The Annual September Pasture Party Display is organized and put on by the Somerset Steam and Gas Association in Somerset Virginia. These events are commonly known as Steam Fairs, most of which are put on in the United States and United Kingdom with a very few in other countries. Though I have seen this event advertised in central Virginia newspapers over the years, I didn’t seem to get the ambition to attend the outdoor show less than an hour from my home. This year was different when my retired golfing buddy Mike and his wife Marcia invited me to go along on a Saturday morning. I recharged the camera and hopped in their car for a TravelGumbo photo adventure.
Our first stop was to the nearby Grelen Orchard a couple miles from the event where everyone was welcome to pick peaches at no cost.

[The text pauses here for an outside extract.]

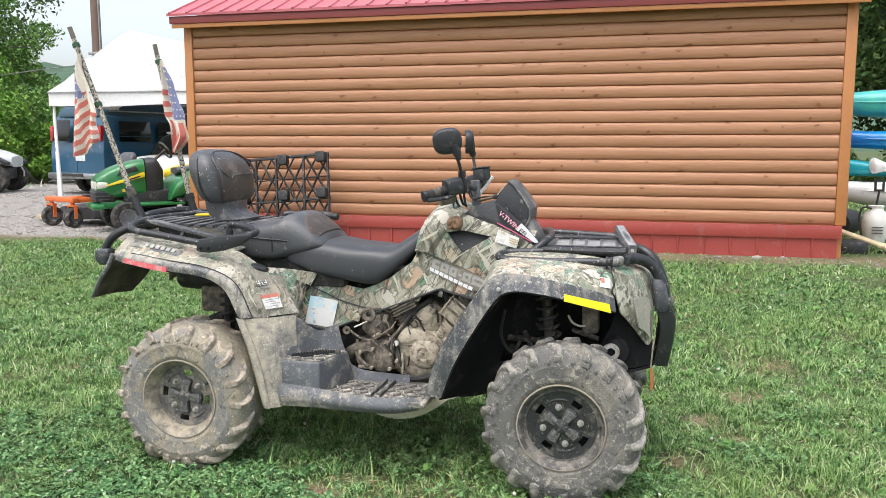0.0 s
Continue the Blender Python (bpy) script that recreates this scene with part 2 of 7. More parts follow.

Mike and Marcia picked a couple pecks and we then went to the event where the cost of entry was a $10 donation (children under 12 are free) to the association putting on the non-profit event which gets divided amongst rescue squads, fire companies, scholarships and charities. It was a warm cloudy day with threatening rain, but it held off before we left in the afternoon. Parking was in a local Orange County farm field with rows and rows of cars and pickup trucks with streams of families strolling for the entrance across the busy highway. Local police were halting traffic to allow the pedestrians to make their way to the event field on the opposite side of the highway.
Once entering the large pasture, the smell of black smoke from coal fires of the steam powered engines filled our nostrils and watered our eyes. Steam powered farm vehicles and machinery were running full speed and the dark coal haze exhaust fumes were blanketing the ceiling over the field. This event was billed as a chance to see how steam power machines transformed America over a century ago. The all day show featured antique steam powered tractors, a working sawmill, blacksmiths, threshing and bailing. Steam plowing, a shingle mill, a duplicating lathe and corn chopping were also a few of the mechanized activities.
There are children’s activities, a “Bits and Pieces” section where machine parts and used tools are sold, and lots of local southern food stalls for the hungry and thirsty. Also, there are tent canopies with live music, flea markets, arts and crafts, and antique vehicles. My friend Mike got to drive a steam powered tractor around the grounds with Marcia giving him instructions. Before departing they got to partake in the chicken tenders with Carolina sweet mustard sauce and an Italian sausage sandwich. Some Steam Fairs are static displays like inside a museum where you can just look at the machinery, but the Somerset version shows most all of the machinery in action with farmers and operators working them in the manner of years gone by. This action kept the attention of the younger generation attendees.
Steam powered agricultural machines reached their prime in the late 19th and early 20th century replacing water power and animal power. In the mid-1920’s, steam powered farm equipment gave way to the internal combustion engine that was improved during World War 1. Though steam powered plows could plow ten times the area of horses in a day, they were expensive and cumbersome to use. Once self-propelled tractors gained popularity, they also had drawbacks such as frequent boiler explosions and collapsing bridges under their weight. Small steam powered engines on wooden sleds for mobility were developed for many other chores such as the pumping of water.
The Somerset event is located at 14375 Blue Ridge Turnpike, Somerset, Virginia 22972. A little over a two hour drive from the heart of Washington DC and one hour and 20 minutes from Richmond Virginia. ATV’s are available to transport handicapped visitors around the event area.